In a country whose ruling party officially adopts atheism (and whose party members cannot practice religion) but whose constitution states that its citizens “enjoy freedom of religious belief”, religion is a complex and sensitive topic in China. Currently, the predominant religions in China are Buddhism, Taoism, Islam, and Christianity and before the Chinese Communist Party officially took power in 1949, the concept of “freedom of religion” was probably respected. These days, there are probably limitations to how any religion is practiced there but I won’t get into the topic because I don’t fully understand all the history and complexities myself.

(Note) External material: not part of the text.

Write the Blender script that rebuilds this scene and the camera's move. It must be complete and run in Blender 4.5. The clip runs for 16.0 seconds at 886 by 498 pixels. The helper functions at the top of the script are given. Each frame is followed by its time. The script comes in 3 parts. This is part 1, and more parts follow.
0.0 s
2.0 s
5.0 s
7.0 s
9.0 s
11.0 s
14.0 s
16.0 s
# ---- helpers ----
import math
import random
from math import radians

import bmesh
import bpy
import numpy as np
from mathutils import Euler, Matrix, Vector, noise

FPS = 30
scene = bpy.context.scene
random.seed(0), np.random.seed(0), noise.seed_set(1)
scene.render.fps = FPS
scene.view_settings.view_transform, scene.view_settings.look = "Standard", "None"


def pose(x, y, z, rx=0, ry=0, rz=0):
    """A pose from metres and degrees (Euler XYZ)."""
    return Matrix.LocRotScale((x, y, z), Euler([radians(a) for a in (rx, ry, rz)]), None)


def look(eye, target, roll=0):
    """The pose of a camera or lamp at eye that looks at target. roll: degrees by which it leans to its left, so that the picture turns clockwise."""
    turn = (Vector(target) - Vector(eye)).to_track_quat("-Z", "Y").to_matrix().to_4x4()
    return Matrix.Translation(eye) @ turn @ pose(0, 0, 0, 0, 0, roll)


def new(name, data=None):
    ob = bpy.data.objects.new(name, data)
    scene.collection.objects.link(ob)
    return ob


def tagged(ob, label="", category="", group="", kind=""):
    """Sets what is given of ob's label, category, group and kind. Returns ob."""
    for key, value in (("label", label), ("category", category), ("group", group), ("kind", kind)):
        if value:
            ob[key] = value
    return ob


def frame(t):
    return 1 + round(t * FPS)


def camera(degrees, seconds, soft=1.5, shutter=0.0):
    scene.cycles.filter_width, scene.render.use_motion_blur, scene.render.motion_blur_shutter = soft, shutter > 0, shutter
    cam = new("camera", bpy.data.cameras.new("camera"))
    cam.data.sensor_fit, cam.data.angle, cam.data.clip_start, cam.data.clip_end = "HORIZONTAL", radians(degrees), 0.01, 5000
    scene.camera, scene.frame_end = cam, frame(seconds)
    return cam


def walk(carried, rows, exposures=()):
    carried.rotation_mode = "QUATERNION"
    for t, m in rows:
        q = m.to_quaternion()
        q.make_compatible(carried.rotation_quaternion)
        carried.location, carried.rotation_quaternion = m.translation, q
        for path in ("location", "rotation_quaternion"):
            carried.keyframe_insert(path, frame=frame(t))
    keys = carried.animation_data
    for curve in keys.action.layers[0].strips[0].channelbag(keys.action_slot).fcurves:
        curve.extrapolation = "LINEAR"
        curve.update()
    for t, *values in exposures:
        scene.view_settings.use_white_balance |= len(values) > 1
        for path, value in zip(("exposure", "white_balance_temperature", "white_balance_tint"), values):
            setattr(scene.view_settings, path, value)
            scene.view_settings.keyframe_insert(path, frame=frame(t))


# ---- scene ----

However, since I am about to write more about Xinjiang and the Uyghurs, I did want to touch on an important religious structure within the world of Islam.
What do you think of when someone mentions the word “mosque”?
If you’re like me, the first thing you might think of is this:
What intrigued me most about The Great Mosque of Xi’an, found in the Muslim Quarter, is how much it looks like a Chinese temple albeit adorned with Islamic art.
According to ChinaHighlights.com, “Its construction started in 742 AD, the first year of the Tianbao Era of Emperor Xuanrong’s reign in the Tang Dynasty, and additions were made during the Song (960-1279), Yuan (1271-1638), Ming (1368-1644), and Qing (1644-1911) dynasties, which makes it an ancient architectural complex representative of many periods of time.
In the Tang dynasty, Islam was introduced to China by the Arabian merchants. Many Muslims settled in China and married Han people. The Great Mosque was constructed at that time to honor the founders of Islam in China. Since then many other mosques have been erected across the county.”
I am sure there are many other unique looking mosques elsewhere in the world. For me, one of the joys of travel is to find places like this that shatters my paradigms and beliefs how something should be like.